On dit que l’instituteur aurait pu être prophète. Le problème, c’est qu’on lui donne un salaire de balayeur et on lui demande quand même d’être un prophète. C’est un oxymore, complètement irrationnel. Avec tout mon respect, bien entendu, pour les gens qui gagnent une misère pour balayer nos rues.
Payé un peu plus que le SMIG, le «prophète» se retrouve donc tout en bas de l’échelle sociale. Comment voulez-vous, alors, que le niveau de l’enseignement soit tout en haut?
Tout le monde dit que le «niveau» (de l’enseignement) est en baisse sans savoir pourquoi. Tout le monde répète la même phrase: «c’était mieux de mon temps, les élèves étaient meilleurs et les enseignants aussi». Et puis quoi encore? Moi aussi j’ai envie de dire: «mes instit’ étaient des géants, littéralement, dans mes souvenirs ils mesuraient deux mètres!».
Mais ce qui a baissé en réalité, ce n’est pas la taille des instituteurs mais leur niveau de vie. Les géants d’hier sont devenus des nains.
En parcourant un site de petites annonces, je suis tombé sur cette magnifique offre d’emploi: «Cherche enseignant des écoles (maternelles), expérience exigée, salaire 2500 DH». Que dire?
Sur des sites quasi-officiels, vous pouvez trouver des «phrases de motivation» renversantes de stupidité comme «le salaire moyen est compris entre 3.000 et 4.000 DH… Mais vous pouvez gagner plus avec les heures supplémentaires». Carrément!
En réalité, le principe des heures sup’ a complètement dévoyé le système d’enseignement marocain, à tous les niveaux. Ce principe est une hérésie. Parce qu’on vous dit: «Vous voulez que votre enfant ait de meilleurs notes? Vous trouvez qu’il n’est pas assidu en classe? Que les cours sont trop ceci et pas assez cela? Mettez-le aux heures sup’ et passez à la caisse!».

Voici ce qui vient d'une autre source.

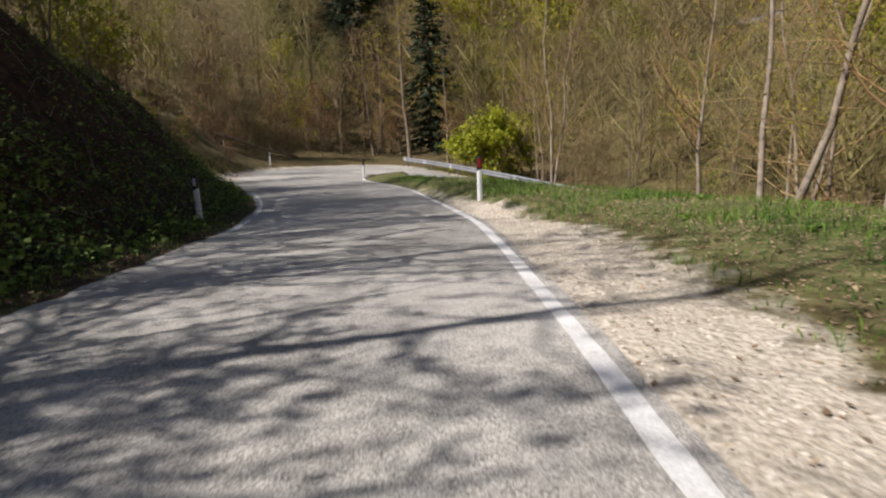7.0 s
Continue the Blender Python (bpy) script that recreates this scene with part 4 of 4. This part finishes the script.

Au lieu de les payer correctement pour assurer un niveau d’enseignement décent, l’Etat ferme les yeux, voire pousse les enseignants, tous niveaux confondus, à faire des heures sup’. Celui qui perd, c’est l’élève, l’étudiant, et ses parents.
Remarquez au passage que c’est le principe même de la gratuité de l’enseignement et du service public qui est jeté à la poubelle!
Le Maroc a tenté maintes fois de réformer son système d’enseignement. Toutes les réformes ont lamentablement échoué. Pour des raisons multiples et diverses, bien entendu, dont ces vagues d’arabisation non maÏtrisées. Mais aucune réforme n’a valorisé l’élément-clé de l’enseignement: l’enseignant lui-même, le «prophète». Un «prophète» dont les conditions de vie et de travail ont été continuellement dégradées.
Surtout l’instituteur, celui qui assure les premiers pas de l’enfant dans le monde réel, extérieur, adulte. Chapeau bas à ces femmes et hommes, ces derniers prophètes, ces Don Quichotte, qui n’ont plus que la foi et le courage, et qui arrivent malgré tout à transmettre quelque chose à nos enfants.